Most immigrants have to, assuming your metaphor, kill themselves to make ends meet. Ever seen people working a contracting job, or construction, or farm labor? It's not a "middle path" by any means.
I don't mean to rain on your parade, but your perspective on the economic mobility in the US is, well, given your age, not surprising but still disappointing.
Oh, and about foreigners wanting to move to the US-- doesn't reflect what it's like at all.
My parents thought life would be great here, too- but circumstances didn't line up despite hard work, and 2008 was the death blow.

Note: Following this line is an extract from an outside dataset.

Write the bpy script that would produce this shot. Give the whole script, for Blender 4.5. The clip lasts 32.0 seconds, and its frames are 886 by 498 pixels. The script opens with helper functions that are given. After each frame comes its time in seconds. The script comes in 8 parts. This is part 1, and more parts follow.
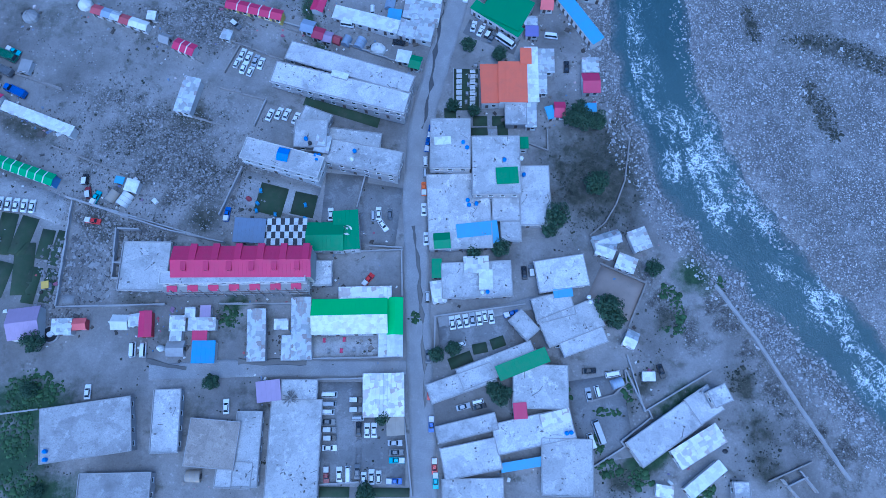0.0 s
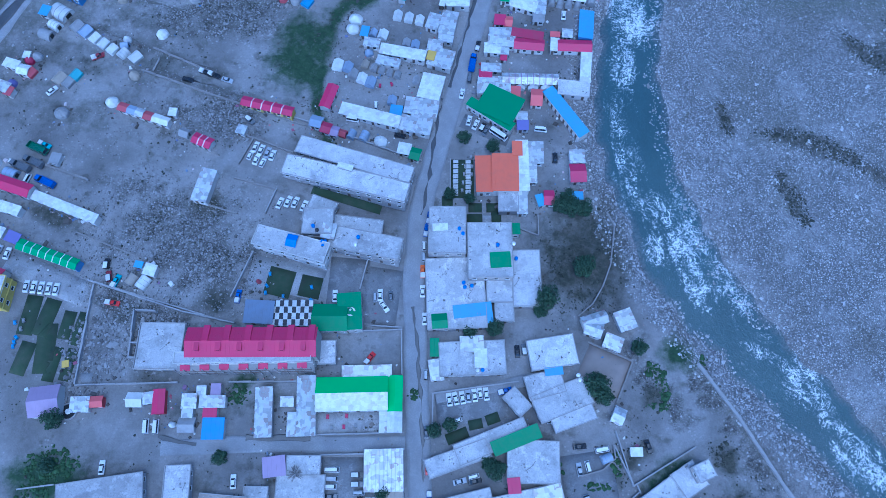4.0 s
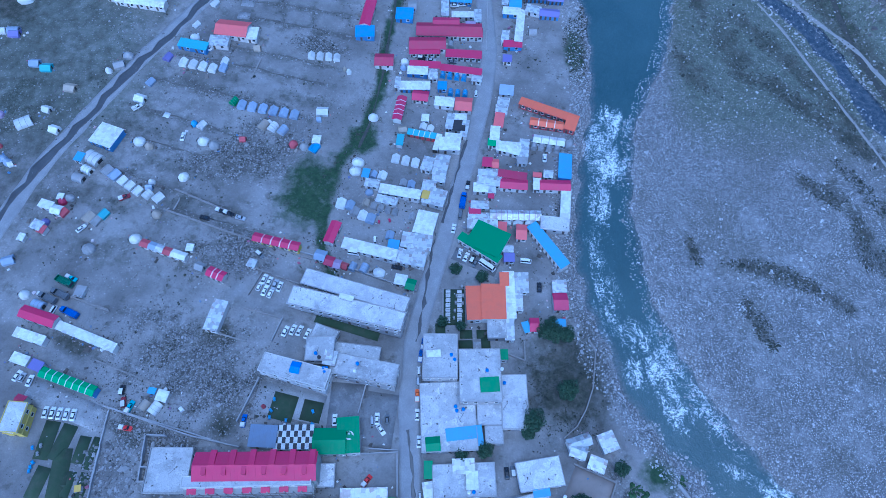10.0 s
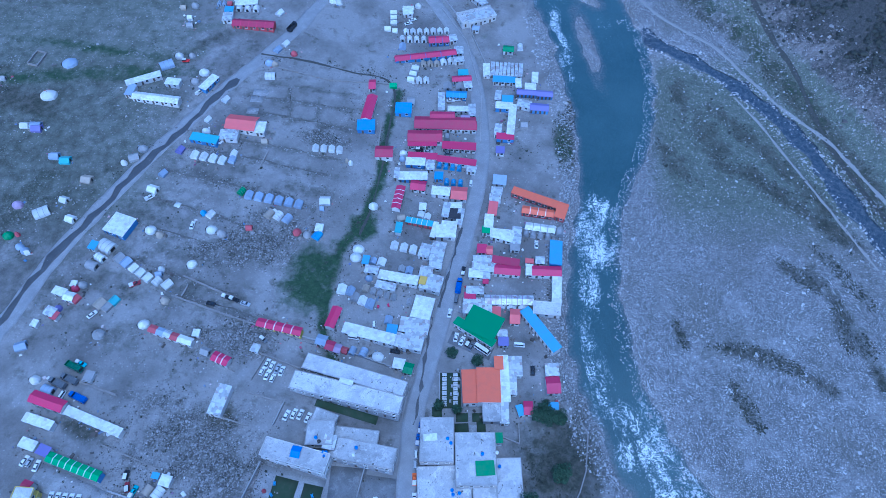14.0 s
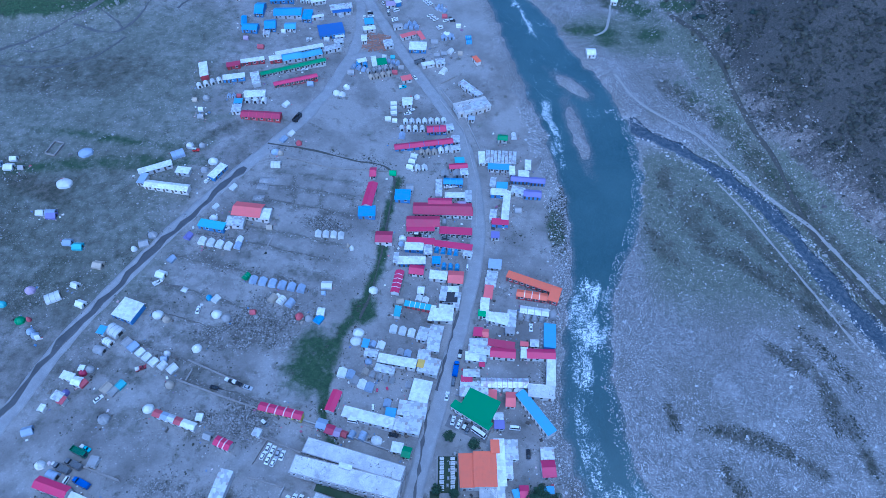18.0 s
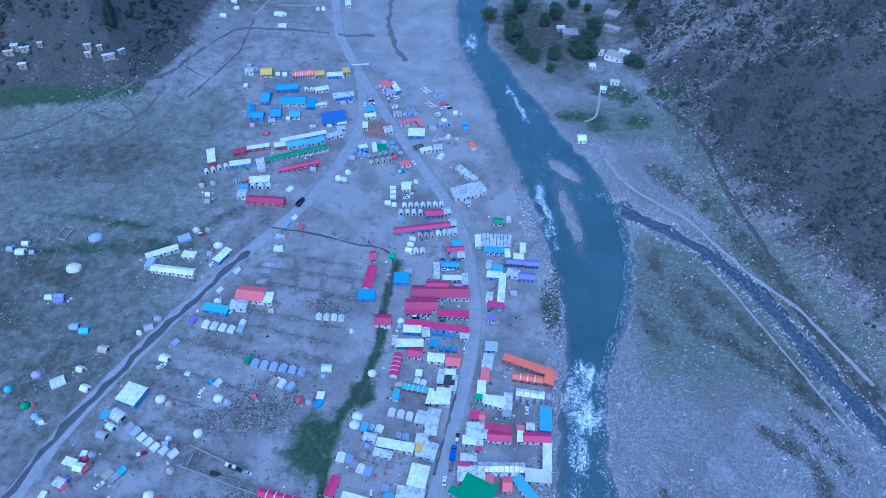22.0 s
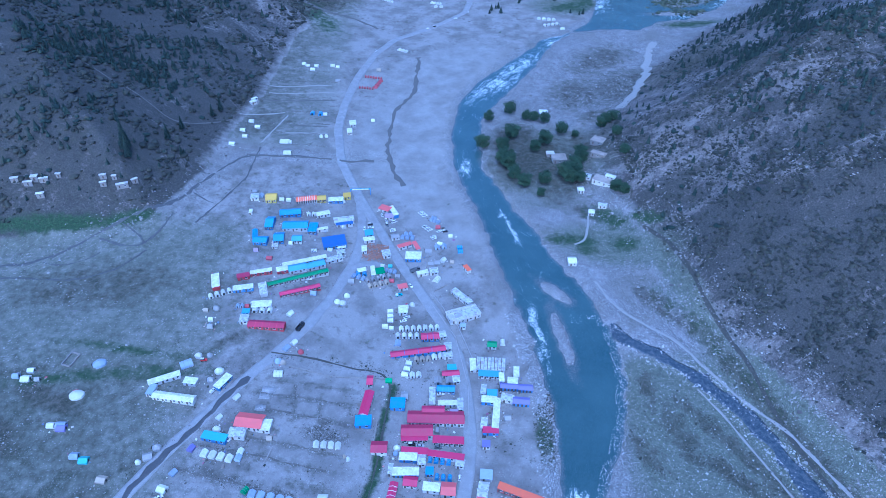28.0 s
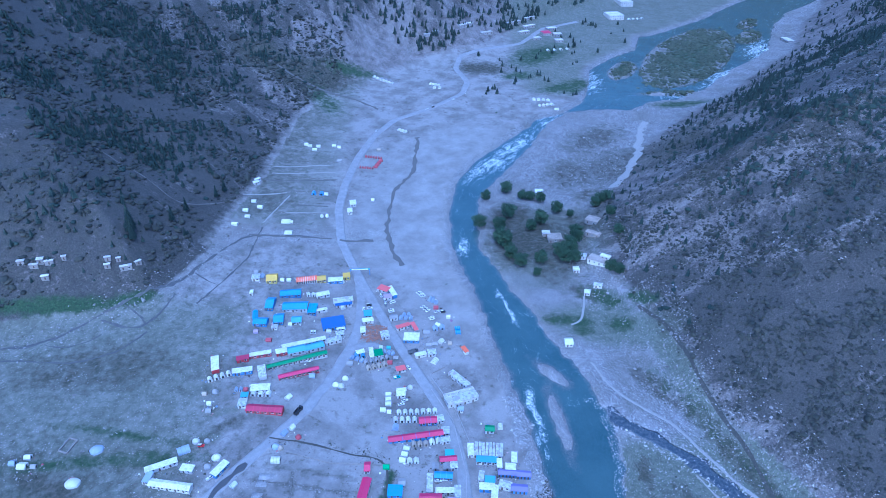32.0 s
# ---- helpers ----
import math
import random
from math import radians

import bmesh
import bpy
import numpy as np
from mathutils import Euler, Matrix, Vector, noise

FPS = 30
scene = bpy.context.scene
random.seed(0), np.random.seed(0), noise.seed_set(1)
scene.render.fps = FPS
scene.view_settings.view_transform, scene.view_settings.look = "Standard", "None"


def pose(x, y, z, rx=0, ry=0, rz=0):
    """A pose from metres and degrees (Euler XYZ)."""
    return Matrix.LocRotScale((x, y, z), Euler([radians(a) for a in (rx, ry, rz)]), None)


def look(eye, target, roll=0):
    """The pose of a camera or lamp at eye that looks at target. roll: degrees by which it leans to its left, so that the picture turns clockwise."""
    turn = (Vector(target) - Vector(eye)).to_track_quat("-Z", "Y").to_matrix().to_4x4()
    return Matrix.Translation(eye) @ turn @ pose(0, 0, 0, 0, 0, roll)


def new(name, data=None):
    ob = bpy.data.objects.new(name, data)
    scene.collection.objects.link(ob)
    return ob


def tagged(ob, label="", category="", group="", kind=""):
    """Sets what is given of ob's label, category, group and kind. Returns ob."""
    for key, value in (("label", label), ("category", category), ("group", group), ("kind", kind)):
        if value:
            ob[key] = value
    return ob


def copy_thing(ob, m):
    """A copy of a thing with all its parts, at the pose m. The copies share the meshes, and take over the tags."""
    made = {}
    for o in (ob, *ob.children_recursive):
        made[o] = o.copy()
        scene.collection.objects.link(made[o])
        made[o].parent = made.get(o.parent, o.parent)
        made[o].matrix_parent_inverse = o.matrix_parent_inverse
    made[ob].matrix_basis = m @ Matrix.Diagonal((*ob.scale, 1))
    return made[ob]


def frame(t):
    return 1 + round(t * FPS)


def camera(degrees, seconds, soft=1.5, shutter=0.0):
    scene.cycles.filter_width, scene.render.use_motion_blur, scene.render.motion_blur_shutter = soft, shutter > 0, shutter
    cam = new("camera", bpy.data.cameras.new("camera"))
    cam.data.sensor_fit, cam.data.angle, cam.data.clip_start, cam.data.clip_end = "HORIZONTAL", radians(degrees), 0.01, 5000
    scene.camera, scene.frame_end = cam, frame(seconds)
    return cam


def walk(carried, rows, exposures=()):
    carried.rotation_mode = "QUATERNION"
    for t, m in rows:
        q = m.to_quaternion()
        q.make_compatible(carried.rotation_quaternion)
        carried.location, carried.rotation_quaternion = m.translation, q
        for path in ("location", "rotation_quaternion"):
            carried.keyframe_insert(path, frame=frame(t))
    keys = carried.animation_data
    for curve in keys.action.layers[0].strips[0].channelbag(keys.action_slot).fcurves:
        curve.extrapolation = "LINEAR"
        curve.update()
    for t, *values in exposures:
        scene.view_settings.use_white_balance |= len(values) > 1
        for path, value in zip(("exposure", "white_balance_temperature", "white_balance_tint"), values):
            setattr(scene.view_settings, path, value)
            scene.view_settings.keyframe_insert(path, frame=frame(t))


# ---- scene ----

It's a brilliant piece of marketing- the US has made itself synonymous with "the place where you can have a new life", and in some ways that's true. But overall, the pace of life here is much faster than in most of the world (outside of East Asia), and there's little enjoyment outside of work. The entertainment you do get is corporatized (few non-business attractions outside of parks), and the general quality of life here is... meh.
But by the time that immigrant realizes all this, it's too late. They have a job, family, and can't really leave. So the US benefits from their labor, and keeps pumping out the message: come one, come all! To ensnare new migrants.
Even younger Iraqis fall for it, do they not realize they'd be helping the country that prompted them to want to leave in the first place?